The offense of simple battery is defined by OCGA § 16-5-23 (a), as follows: “A person commits the offense of simple battery when he either: (1) Intentionally makes physical contact of an insulting or provoking nature with the person of another; or (2) intentionally causes physical harm to another.” (The simple battery count against the appellant was predicated on subsection (2), and of course the evidence established without dispute that he had intentionally caused physical harm to the victim.) The offense of battery is defined by OCGA § 16-5-23.1, which provides, in pertinent part, as follows: “(a) A person commits the offense of battery when he intentionally causes substan*654tial physical harm or visible bodily injury to another, (b) As used in this Code section, the term ‘visible bodily harm’ means bodily harm capable of being perceived by a person other than the victim and may include, but is not limited to, substantially blackened eyes, substantially swollen lips or other facial or body parts, or substantial bruises to body parts.”

Neither of these statutes by its terms makes the victim’s lack of consent an element of the offense. Compare, e.g., OCGA § 16-5-40 (kidnapping); OCGA § 16-6-1 (rape); OCGA § 16-7-21 (criminal trespass); OCGA § 16-7-60 (arson). However, the appellant has cited several cases which contain language supporting the proposition that a consensual touching does not constitute a battery. For example, in Gates v. State, 110 Ga. App. 303 (1) (138 SE2d 473) (1964), this court approved an instruction that “battery is the unlawful imposition of the hands or arms of one person upon another against the will of the person alleged to have been assaulted. . . .” (Emphasis supplied.) The defendant in Gates was convicted of battery based on evidence that he had deliberately touched a woman on the buttocks in a public store. Although the battery statute in existence at that time defined the offense as “the unlawful beating of another,” Code of 1933, § 26-1408, the conviction was affirmed based on the Supreme Court’s holding in Goodrum v. State, 60 Ga. 509 (1878), that “the intentional touching of a woman by a man without excuse or justification constitute^] a battery” under this definition. Gates, supra, 110 Ga. App. at 304. Also, “[i]n Brown v. State, 57 Ga. App. 864, 867 (197 SE 82) (1938), this court quoted with approval the language of 4 AmJur 125, Assault & Battery, § 2, as follows: ‘(A battery is the) “Unlawful touching or striking of the person of another by the aggressor himself or by any substance put in motion by him, done with the intent of bringing about a harmful or offensive contact or apprehension thereof which is not legally consented to by the other and not otherwise privileged.” ’ ” (Emphasis supplied.) Harris v. State, 106 Ga. App. 172, 179 (126 SE2d 693) (1962) (holding that a poisoning could be considered a battery under the former Code section).

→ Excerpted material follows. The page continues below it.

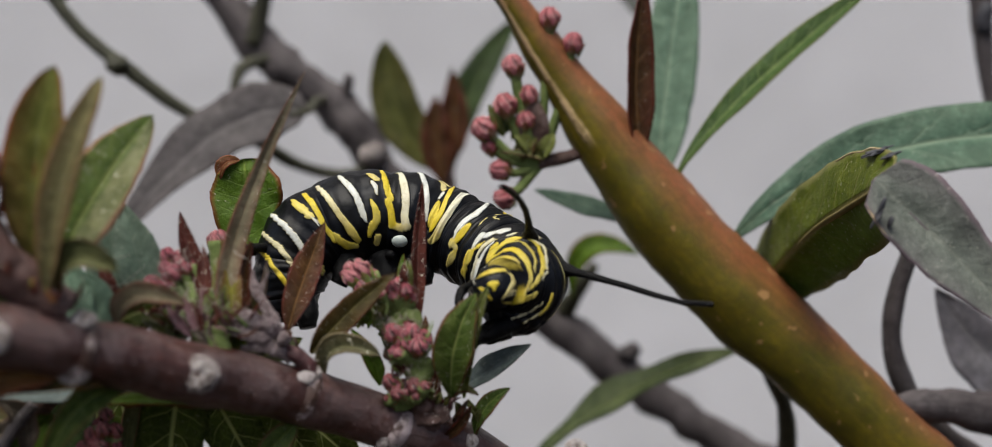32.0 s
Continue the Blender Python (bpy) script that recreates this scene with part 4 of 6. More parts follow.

Similar statements to the effect that consent is a defense in a prosecution for assault may be found in decisions from other states; however, “most of these statements are drawn from cases involving sexual assaults of one kind or another, and in the few cases which have involved an actual battery, without sexual overtones, the courts have usually taken the view that since the offense in question involved a breach of the public peace as well as an invasion of the victim’s physical security, the victim’s consent would not be recognized as a defense, at least where the battery is a severe one.” Annot., Assault & Battery — Consent as Defense, 58 ALR3d 662, 664. See, e.g., Wright v. Starr, 179 P 877 (Nev. 1919) (involving a beating); Com*655monwealth v. Farrell, 78 NE2d 697 (Mass. 1948) (involving a sadistic burning with a cigarette); State v. Fransua, 510 P2d 106 (N.M. App. 1973) (involving a shooting). See also Taylor v. State, 133 A2d 414 (Md. 1957), citing 4 AmJur, Assault & Battery, §§ 83, 89; 6 CJS, Assault & Battery, § 90; Wharton, Criminal Law, 12th ed., Vol. 1, § 835; Russell on Crime, 10th ed., Vol. 1, p. 760.

Decided March 17, 1992 Reconsideration denied April 1, 1992. Mikele S. Carter, for appellant. Roger Queen, District Attorney, J. Roger Thompson, Assistant District Attorney, for appellee.

The issue of whether consent may be considered a defense to a charge of “simple battery” under OCGA § 16-5-23 (a) or to a charge of “battery” under OCGA § 16-5-23.1 appears to be one of first impression. Certainly, the consent of the victim, or lack thereof, would be a relevant consideration in a prosecution for making physical contact “of an insulting or provoking nature,” under OCGA § 16-5-23 (a) (1). However, as previously indicated, the appellant was not charged under that subsection. It is also possible to envision circumstances in which the presence or absence of consent might be relevant in a prosecution for battery under OCGA § 16-5-23 (a) (2) or § 16-5-23.1. It could be argued, for example, that an injurious physical contact committed in connection with a sport such as boxing would constitute a battery but for the element of consent. However, the physical contact in the present case obviously did not occur within the context of an officially sanctioned sporting event; and the suggestion that consent could be considered a defense to the type of prolonged, sadistic and gratuitous violence at issue here must, in the final analysis, be viewed as completely ludicrous. The trial court did not err in refusing to give the appellant’s requested charges on this issue.